If you’re up to your eyeballs in debt or simply have more debt than you wish, you can also consider balance transfer cards that offer 0% introductory APR (some for 18 months or more). Avoiding interest payments for a year or longer could help you save considerable sums of money and get out of debt faster. Keep in mind, however, that many balance transfer cards charge an upfront balance transfer fee of 3% or 5%.

While paying an upfront fee doesn’t sound ideal, the interest savings can make the fee well worth it.
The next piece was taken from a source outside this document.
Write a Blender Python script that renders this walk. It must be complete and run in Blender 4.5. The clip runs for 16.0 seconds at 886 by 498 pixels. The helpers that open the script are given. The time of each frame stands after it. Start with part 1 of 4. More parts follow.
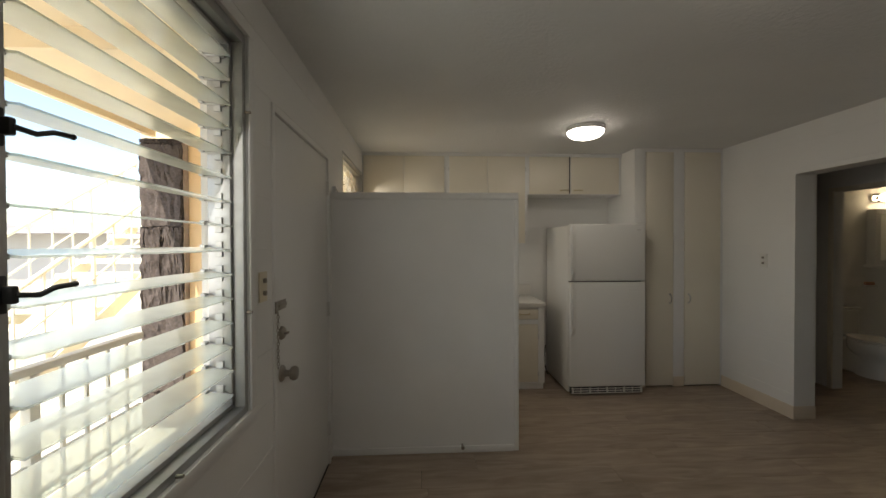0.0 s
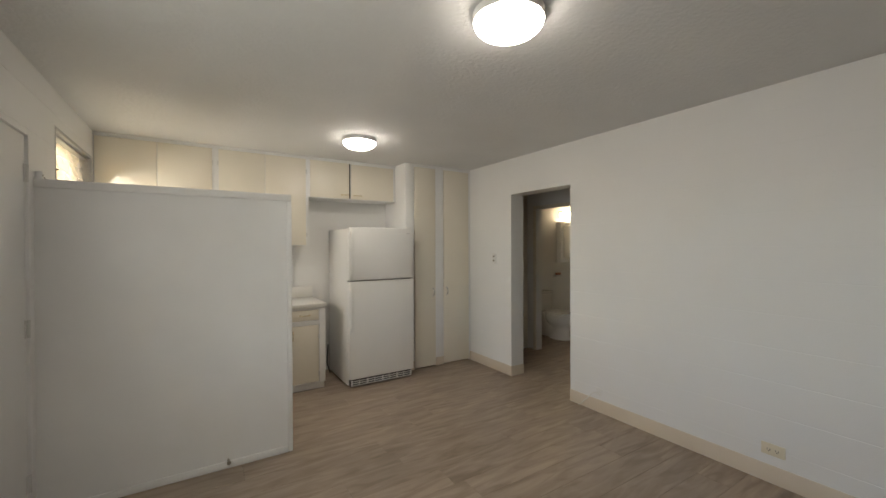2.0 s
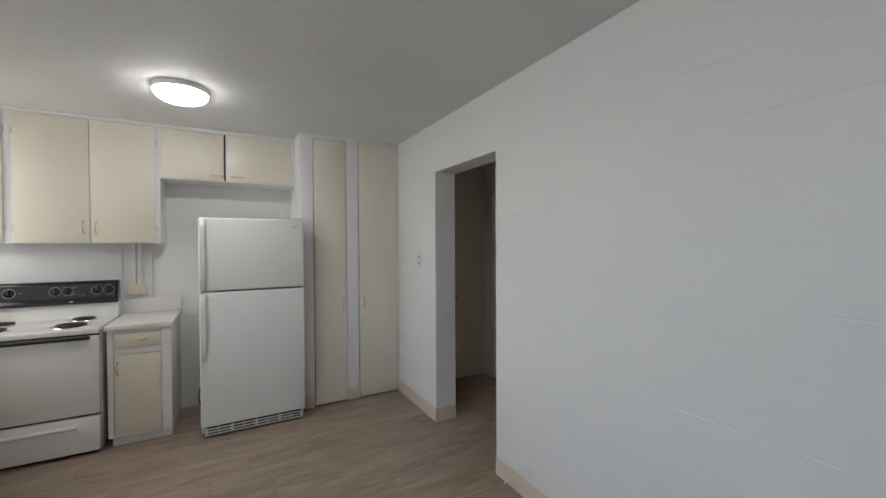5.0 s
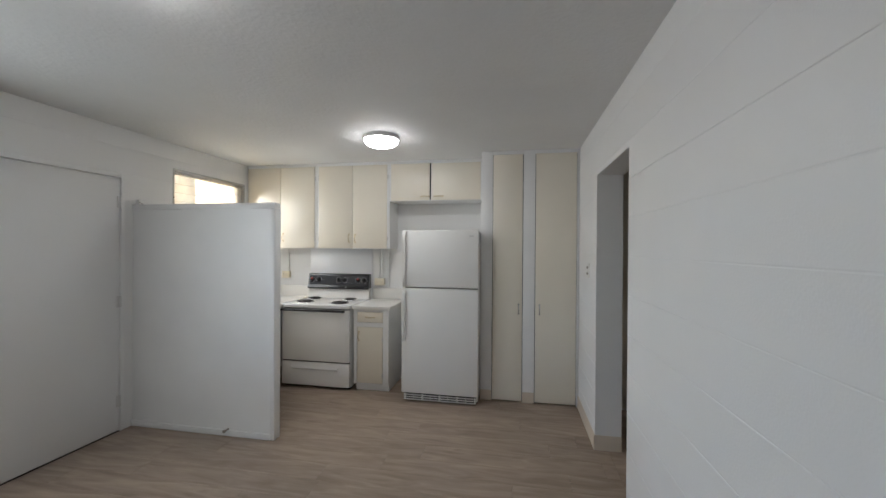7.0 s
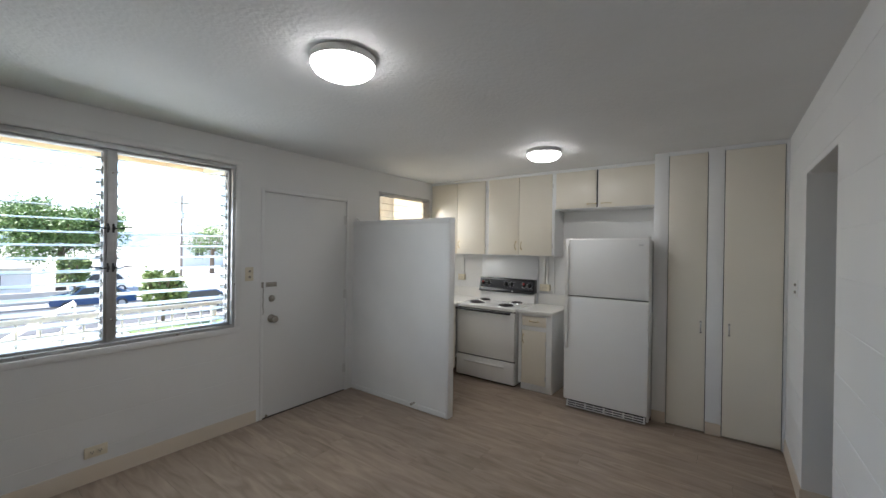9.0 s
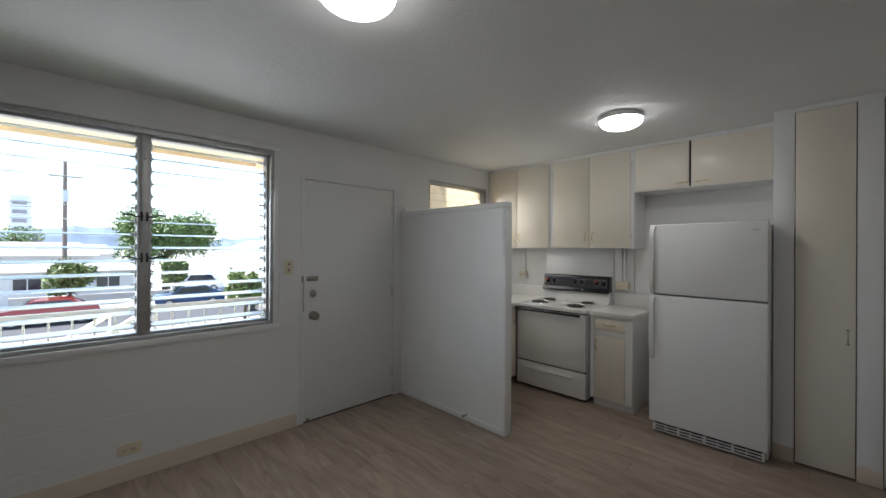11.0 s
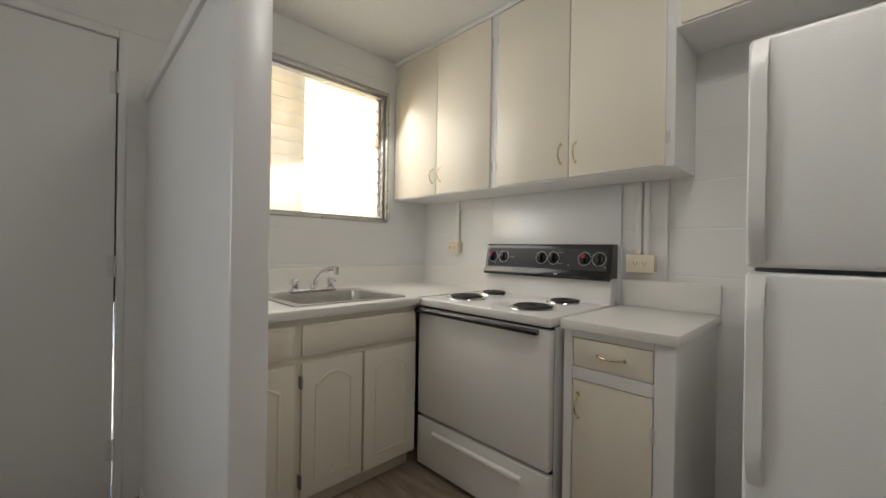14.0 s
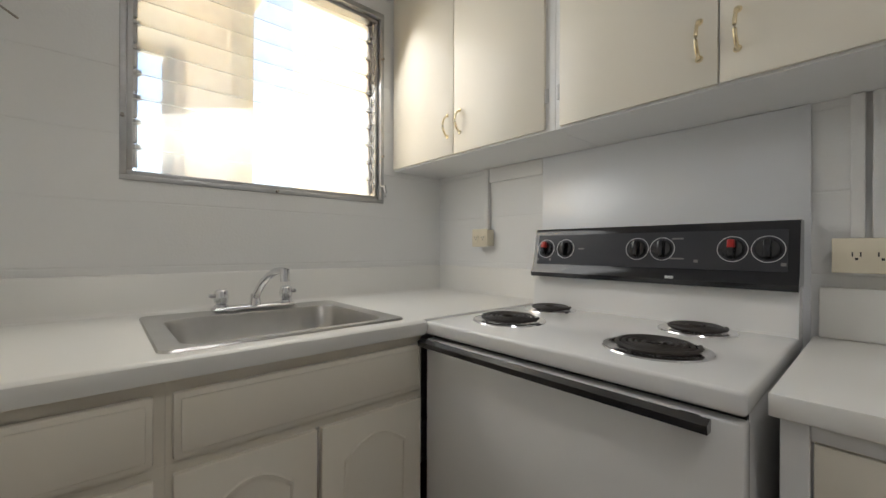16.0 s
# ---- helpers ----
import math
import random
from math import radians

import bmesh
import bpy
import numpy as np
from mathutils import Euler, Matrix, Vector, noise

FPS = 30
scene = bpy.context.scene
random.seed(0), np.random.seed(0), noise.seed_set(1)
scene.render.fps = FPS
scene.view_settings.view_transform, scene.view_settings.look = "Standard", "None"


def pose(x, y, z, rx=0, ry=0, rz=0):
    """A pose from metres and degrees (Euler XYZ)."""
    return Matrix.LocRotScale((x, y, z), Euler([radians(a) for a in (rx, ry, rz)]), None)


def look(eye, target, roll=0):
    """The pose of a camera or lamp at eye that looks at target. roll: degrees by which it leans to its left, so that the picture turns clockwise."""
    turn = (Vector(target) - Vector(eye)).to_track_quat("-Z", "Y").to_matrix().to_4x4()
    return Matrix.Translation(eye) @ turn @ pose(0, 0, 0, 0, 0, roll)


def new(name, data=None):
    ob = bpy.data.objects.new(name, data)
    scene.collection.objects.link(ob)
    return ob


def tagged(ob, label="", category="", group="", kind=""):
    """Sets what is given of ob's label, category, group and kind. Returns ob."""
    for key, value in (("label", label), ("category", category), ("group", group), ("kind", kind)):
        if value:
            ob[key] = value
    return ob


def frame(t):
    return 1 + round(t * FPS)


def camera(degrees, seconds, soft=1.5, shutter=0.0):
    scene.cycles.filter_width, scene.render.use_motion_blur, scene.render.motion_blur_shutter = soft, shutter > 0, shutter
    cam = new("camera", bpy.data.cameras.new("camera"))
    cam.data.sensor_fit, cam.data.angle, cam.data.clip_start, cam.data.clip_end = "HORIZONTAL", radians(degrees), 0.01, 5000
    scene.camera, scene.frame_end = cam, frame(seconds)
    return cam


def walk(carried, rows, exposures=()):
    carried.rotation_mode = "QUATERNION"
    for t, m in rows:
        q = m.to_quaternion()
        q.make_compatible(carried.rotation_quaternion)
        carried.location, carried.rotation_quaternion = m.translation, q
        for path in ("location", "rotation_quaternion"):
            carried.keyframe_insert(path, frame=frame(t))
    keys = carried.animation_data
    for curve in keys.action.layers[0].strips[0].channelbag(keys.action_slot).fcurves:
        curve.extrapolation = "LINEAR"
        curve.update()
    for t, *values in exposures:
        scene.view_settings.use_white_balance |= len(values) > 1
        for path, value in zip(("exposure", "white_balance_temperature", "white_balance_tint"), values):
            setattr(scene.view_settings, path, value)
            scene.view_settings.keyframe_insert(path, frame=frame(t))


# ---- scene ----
cam = camera(97.7, 16.0)
PATH = [
    (0, (0.226, 0.324, 1.436), (0.327, 2.322, 1.412), -0.2),
    (0.5, (0.256, 0.268, 1.424), (0.667, 2.226, 1.404), -0.3),
    (1, (0.279, 0.224, 1.419), (0.936, 2.113, 1.404), -0.2),
    (1.5, (0.313, 0.168, 1.423), (1.186, 1.967, 1.408), -0.2),
    (2, (0.333, 0.121, 1.426), (1.401, 1.812, 1.413), -0.2),
    (2.5, (0.398, 0.082, 1.43), (1.593, 1.685, 1.415), -0.3),
    (3, (0.653, 0.011, 1.469), (1.876, 1.593, 1.444), -0.6),
    (3.2, (0.779, 0.017, 1.487), (2.009, 1.595, 1.455), -0.4),
    (5.3, (1.928, 0.613, 1.42), (2.732, 2.445, 1.403), -0.2),
    (5.5, (2.008, 0.598, 1.429), (2.67, 2.485, 1.418), -0.1),
    (6, (2.248, 0.553, 1.458), (2.472, 2.54, 1.447), -0.1),
    (6.5, (2.467, 0.443, 1.443), (2.366, 2.44, 1.449), 0.0),
    (7, (2.652, 0.347, 1.458), (2.287, 2.314, 1.452), 0.4),
    (7.5, (2.754, 0.304, 1.487), (2.099, 2.193, 1.47), 0.5),
    (8, (2.81, 0.253, 1.501), (1.906, 2.037, 1.487), 0.8),
    (8.5, (2.833, 0.208, 1.517), (1.778, 1.907, 1.506), 0.8),
    (9, (2.847, 0.168, 1.523), (1.669, 1.785, 1.515), 0.8),
    (9.2, (2.863, 0.164, 1.542), (1.634, 1.742, 1.521), 0.7),
    (11.3, (2.612, 0.793, 1.385), (1.17, 2.179, 1.384), -0.0),
    (11.5, (2.599, 0.968, 1.359), (1.151, 2.347, 1.352), -0.2),
    (12, (2.549, 1.4, 1.294), (1.1, 2.779, 1.287), -0.2),
    (12.5, (2.422, 1.819, 1.22), (0.977, 3.201, 1.212), 0.0),
    (13, (2.27, 2.161, 1.179), (0.828, 3.547, 1.164), 0.3),
    (13.5, (2.045, 2.481, 1.157), (0.592, 3.855, 1.128), 0.3),
    (14, (1.76, 2.726, 1.117), (0.326, 4.12, 1.114), 0.9),
    (14.5, (1.57, 2.992, 1.123), (0.088, 4.336, 1.115), 0.4),
    (15, (1.338, 3.136, 1.116), (-0.145, 4.478, 1.093), 0.2),
    (15.5, (1.19, 3.233, 1.108), (-0.304, 4.564, 1.094), 0.2),
    (16, (1.142, 3.306, 1.074), (-0.358, 4.629, 1.074), 0.2),
]
EXPOSURES = [(0.0, 1.28, 7300, 10), (0.5, 1.45, 7300, 10), (1.0, 1.85, 7300, 10), (1.5, 2.22, 7200, 10), (3.0, 2.55, 6600, 10), (6.0, 2.50, 6000, 10), (8.0, 2.52, 6000, 10), (9.0, 2.18, 6000, 10), (11.5, 1.75, 6100, 10), (12.5, 2.40, 6300, 10), (13.0, 2.45, 6400, 10), (14.5, 2.15, 6500, 10), (16.0, 2.12, 6200, 10)]
walk(cam, [(t, look(eye, target, roll)) for t, eye, target, roll in PATH], EXPOSURES)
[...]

Imagine you have $10,000 in high interest credit card debt with an APR of 18%. If you paid a minimum payment of just $200, it would take you 94 months to pay off this debt and you would pay $8,622.36 in interest in the process.

Now let’s imagine you transferred that debt to the Citi Simplicity® Card to get 0% APR on balance transfers for 21 months (then a variable rate of 16.24% to 26.24%, based on creditworthiness). You would have to pay a 5% balance transfer fee of $500 upfront, bringing your total starting debt to $10,500. However, if you were able to pay $500 per month toward your balance for 21 months, you could become entirely debt-free with zero interest paid during your card’s 21-month introductory offer.

Even if you paid less than $500 per month, you would still pay down debt faster and save money on interest during that time. Your results would just vary depending on how much you paid and how consistent you were before your card’s introductory offer ends.

A chance to refresh your rewards

Making a plan for how to choose a credit card is no easy task, but it helps if you approach your wallet refresh with an open mind. You may find the supposedly ideal credit card isn’t as rewarding as you thought once you start comparing options, and you may even find that you need more than one card to maximize benefits and rewards.

Then again, a little research might show that you already have the perfect credit card for your needs. You’ll never know unless you take a closer look, and the new year is the perfect time to do just that.